Under 35 U.S.C. § 292(a), whoever (1) marks any unpatented article or article not covered by a pending patent application with the word "patent," "patentee," "patent applied for," "patent pending," or any word or number indicating that the article is patented or covered by a pending application, (2) for the purpose of deceiving the public, shall be fined not more than $500 for every such offense.
On December 28, 2009, the U.S. Court of Appeals for the Federal Circuit held that federal courts are required to penalize those who falsely mark unpatented articles on a per article basis—and not on a per decision basis. Forest Group, Inc. v. Bon Tool Co., 590 F.3d 1295 (Fed. Cir. 2009). Prior to the Forest Group decision, many federal courts had imposed the statutory fine for each instance where the decision was made to mark unpatented goods, often on a one-time basis and regardless of the number of actual units that had been falsely marked. In Forest Group, the plaintiff (Forest Group) brought a patent infringement action against defendant (Bon Tool), who was a competitor. Bon Tool argued successfully that Forest Group's own mechanical stilts used in the construction industry were marked with the asserted patent, but were not actually covered by Forest Group's patent. Agreeing with the defendant, the district court only fined Forest Group a single $500 penalty, regardless of the actual volume of falsely marked articles that were sold by Bon Tool. The appellate court reversed.

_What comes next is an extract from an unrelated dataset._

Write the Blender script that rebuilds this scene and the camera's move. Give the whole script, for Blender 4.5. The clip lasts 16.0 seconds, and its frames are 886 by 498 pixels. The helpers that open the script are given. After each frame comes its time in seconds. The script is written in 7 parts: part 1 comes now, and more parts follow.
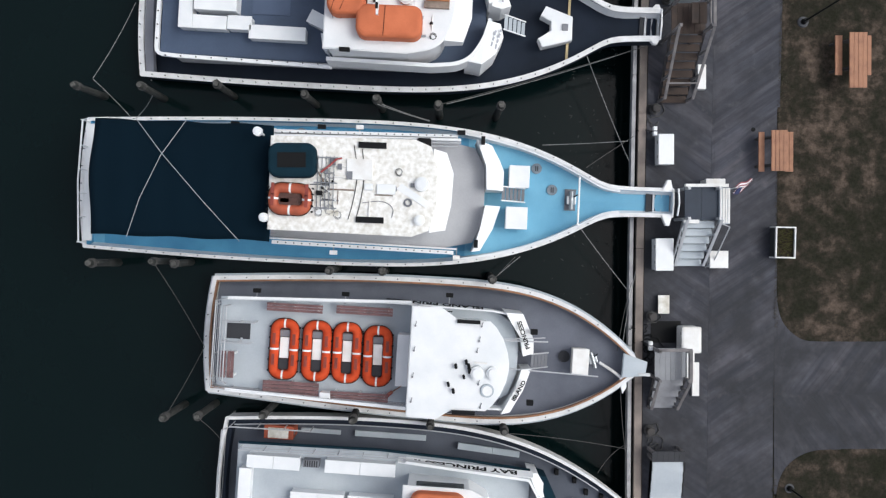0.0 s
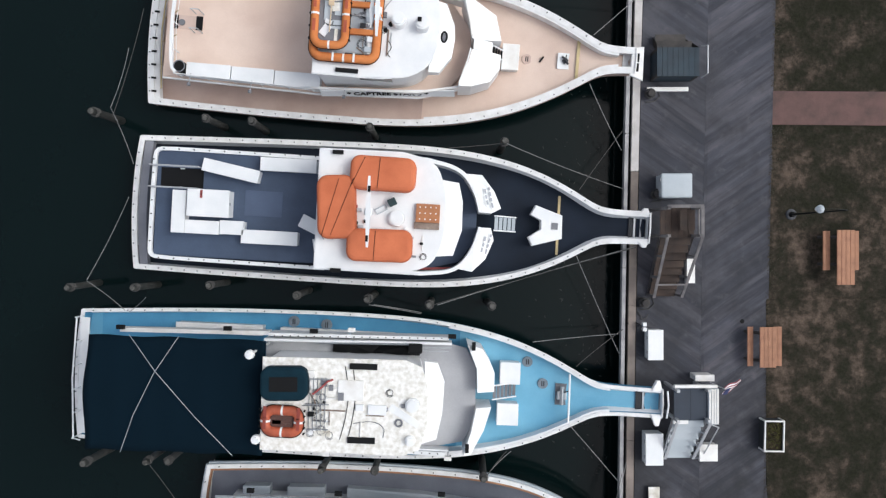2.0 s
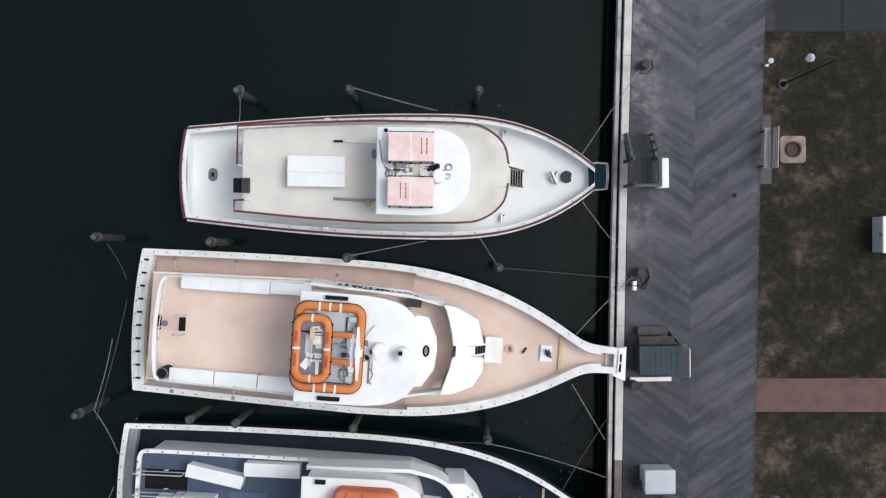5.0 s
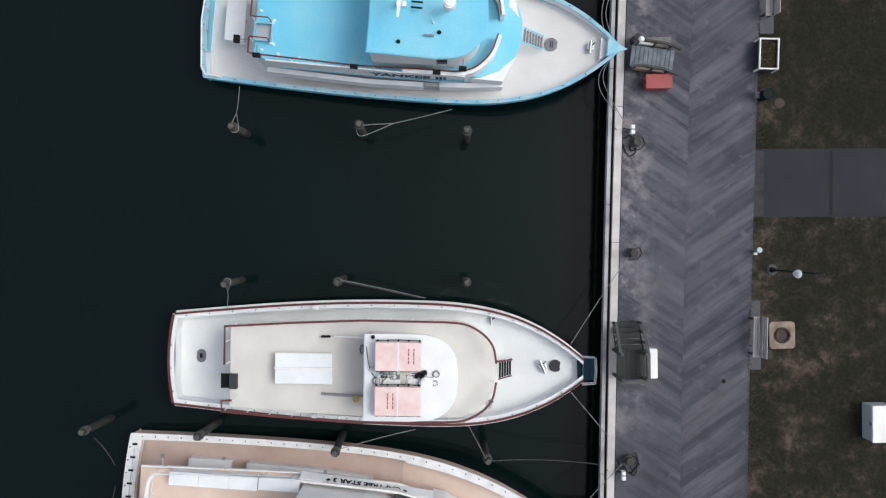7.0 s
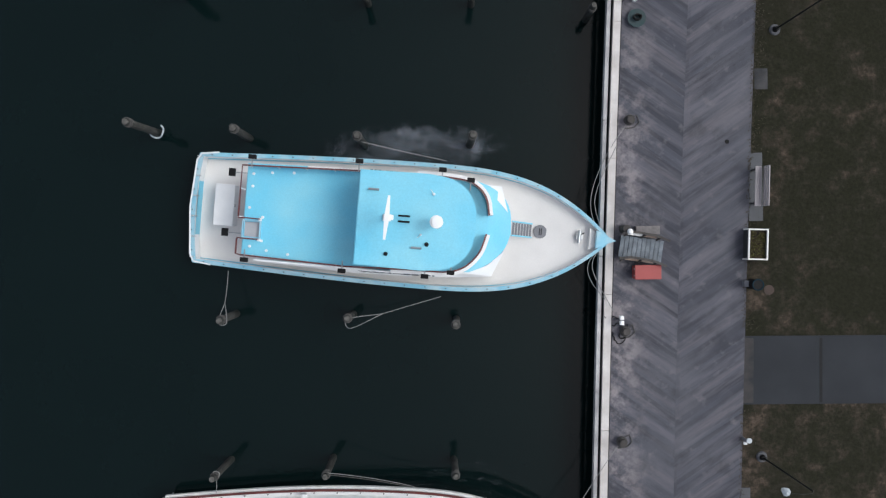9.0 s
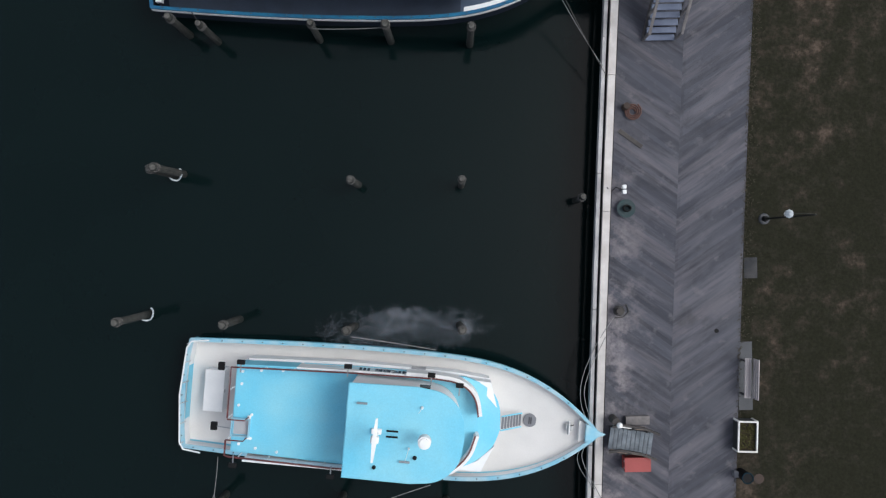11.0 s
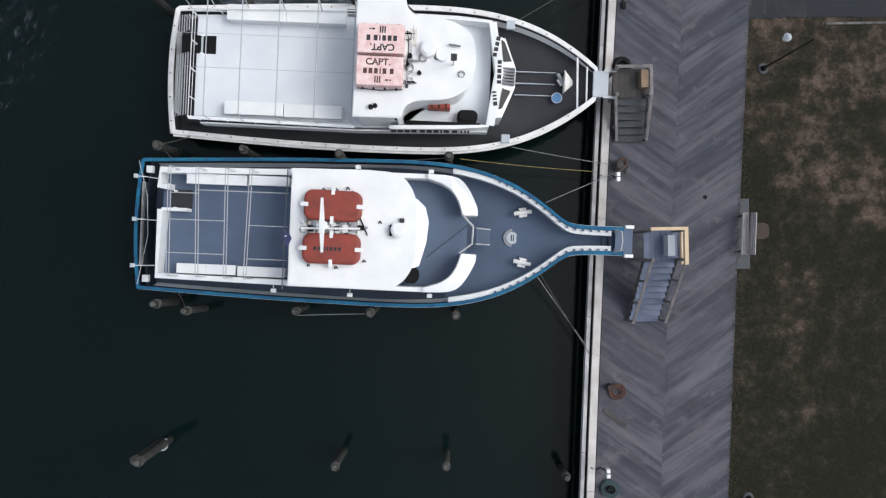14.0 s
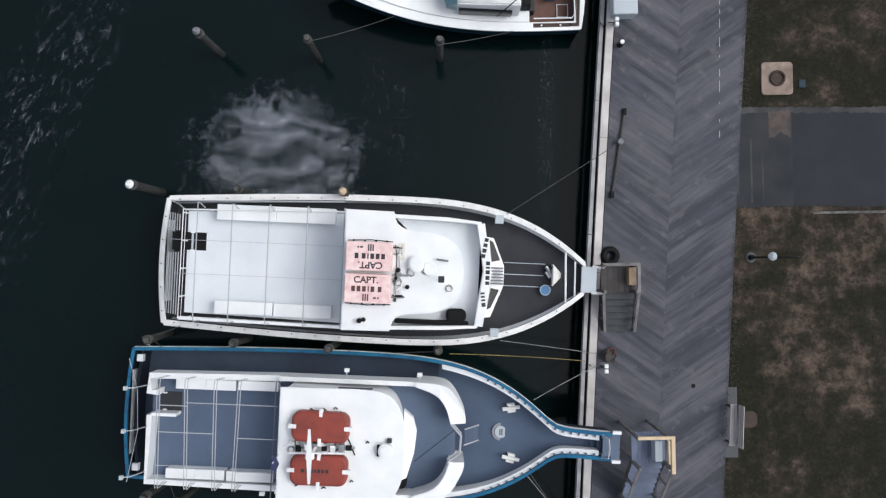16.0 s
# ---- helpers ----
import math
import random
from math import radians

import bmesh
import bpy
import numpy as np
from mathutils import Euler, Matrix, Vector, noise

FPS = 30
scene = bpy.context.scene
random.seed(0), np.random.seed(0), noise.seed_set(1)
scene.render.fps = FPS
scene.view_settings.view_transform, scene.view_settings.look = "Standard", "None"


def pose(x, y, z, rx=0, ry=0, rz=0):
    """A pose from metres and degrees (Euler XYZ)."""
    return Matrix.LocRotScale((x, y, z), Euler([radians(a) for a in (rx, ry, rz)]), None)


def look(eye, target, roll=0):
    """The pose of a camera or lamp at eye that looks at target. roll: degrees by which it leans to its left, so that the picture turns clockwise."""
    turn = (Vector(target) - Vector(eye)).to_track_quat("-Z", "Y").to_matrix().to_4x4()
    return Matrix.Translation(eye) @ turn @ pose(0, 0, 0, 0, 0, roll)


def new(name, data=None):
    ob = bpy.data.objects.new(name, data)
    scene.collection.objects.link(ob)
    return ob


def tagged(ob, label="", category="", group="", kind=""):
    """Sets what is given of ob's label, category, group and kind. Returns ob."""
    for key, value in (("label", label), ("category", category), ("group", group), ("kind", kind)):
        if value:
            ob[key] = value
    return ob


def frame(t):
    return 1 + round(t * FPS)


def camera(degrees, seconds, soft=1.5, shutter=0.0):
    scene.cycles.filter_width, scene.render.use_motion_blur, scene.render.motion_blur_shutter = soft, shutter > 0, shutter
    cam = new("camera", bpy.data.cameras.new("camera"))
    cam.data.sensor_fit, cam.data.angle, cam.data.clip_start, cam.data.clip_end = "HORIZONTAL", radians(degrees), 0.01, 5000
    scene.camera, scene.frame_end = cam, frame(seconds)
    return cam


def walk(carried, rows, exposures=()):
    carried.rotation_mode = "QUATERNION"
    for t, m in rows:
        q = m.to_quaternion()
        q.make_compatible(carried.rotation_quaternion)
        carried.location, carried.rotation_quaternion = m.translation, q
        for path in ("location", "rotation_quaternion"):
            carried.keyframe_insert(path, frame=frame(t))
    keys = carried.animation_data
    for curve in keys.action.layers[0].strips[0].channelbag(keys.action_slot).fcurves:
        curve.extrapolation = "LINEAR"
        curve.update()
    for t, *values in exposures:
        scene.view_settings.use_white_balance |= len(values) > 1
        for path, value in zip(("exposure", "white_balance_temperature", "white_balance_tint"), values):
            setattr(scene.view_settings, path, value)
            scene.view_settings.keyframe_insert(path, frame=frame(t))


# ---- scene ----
cam = camera(60.0, 16.0, soft=1.28)
# t, x, y, z, and the degrees by which the downward view is pitched, rolled and turned
PATH = [
    (0.0, 0.000, 0.000, 27.447, -0.488, 0.009, 0.000),
    (0.5, 0.063, 1.659, 27.506, -0.523, 0.009, -0.054),
    (1.0, 0.135, 3.329, 27.550, -0.551, 0.008, -0.115),
    (1.5, 0.217, 4.989, 27.580, -0.575, 0.007, -0.182),
    (2.0, 0.306, 6.639, 27.597, -0.593, 0.006, -0.253),
    (2.5, 0.402, 8.285, 27.604, -0.607, 0.005, -0.327),
    (3.0, 0.504, 9.929, 27.601, -0.617, 0.004, -0.401),
    (3.5, 0.610, 11.563, 27.590, -0.622, 0.003, -0.476),
    (4.0, 0.721, 13.193, 27.573, -0.624, 0.002, -0.548),
    (4.2, 0.766, 13.948, 27.565, -0.623, 0.001, -0.577),
    (6.3, 1.262, 20.595, 27.446, -0.582, -0.002, -0.838),
    (6.5, 1.311, 21.330, 27.433, -0.575, -0.002, -0.858),
    (7.0, 1.432, 22.909, 27.402, -0.554, -0.003, -0.904),
    (7.5, 1.553, 24.496, 27.372, -0.528, -0.003, -0.943),
    (8.0, 1.673, 26.077, 27.344, -0.499, -0.003, -0.976),
    (8.5, 1.793, 27.653, 27.319, -0.464, -0.004, -1.002),
    (9.0, 1.912, 29.221, 27.297, -0.425, -0.003, -1.021),
    (9.2, 1.959, 29.832, 27.289, -0.408, -0.003, -1.027),
    (11.3, 2.445, 36.431, 27.253, -0.173, -0.002, -1.030),
    (11.5, 2.490, 37.025, 27.254, -0.144, -0.001, -1.025),
    (12.0, 2.603, 38.575, 27.262, -0.068, -0.001, -1.011),
    (12.5, 2.715, 40.121, 27.275, 0.017, -0.000, -0.993),
    (13.0, 2.827, 41.652, 27.295, 0.111, 0.000, -0.973),
    (13.5, 2.938, 43.176, 27.321, 0.214, 0.000, -0.951),
    (14.0, 3.050, 44.709, 27.352, 0.327, 0.001, -0.930),
    (14.5, 3.163, 46.350, 27.389, 0.451, 0.001, -0.910),
    (15.0, 3.278, 47.875, 27.432, 0.588, 0.000, -0.893),
    (15.5, 3.394, 49.376, 27.481, 0.736, -0.000, -0.879),
    (16.0, 3.513, 50.858, 27.534, 0.899, -0.001, -0.872),
]
walk(cam, [(t, pose(x, y, z) @ pose(0, 0, 0, 0, 0, rz) @ pose(0, 0, 0, 0, ry) @ pose(0, 0, 0, rx)) for t, x, y, z, rx, ry, rz in PATH])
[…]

In addressing Forest's argument that such a holding would encourage "a new cottage industry" of false marking litigation—that is, suits by persons or entities suing alleged false markers to get the statutory remedy—the Federal Circuit blessed such qui tam actions, reasoning that "the false marking statute explicitly permits qui tam actions" and that "[p]enalizing false marking on a per decision basis would not provide sufficient financial motivation for plaintiffs…to bring suit." 590 F.3d 1303-04. Because the statute underlying the Federal Circuit's decision allows for any person to sue for the $500-per-article penalty, some commentators have expressed concern that there will be an explosion in suits filed by private persons against alleged false markers—solely to get the statutory remedy. Following the decision in Forest Group, there have already been dozens of independent, follow-on false-marking suits against companies such as Proctor & Gamble, S.C. Johnson, Hallmark, Crayola and Adobe.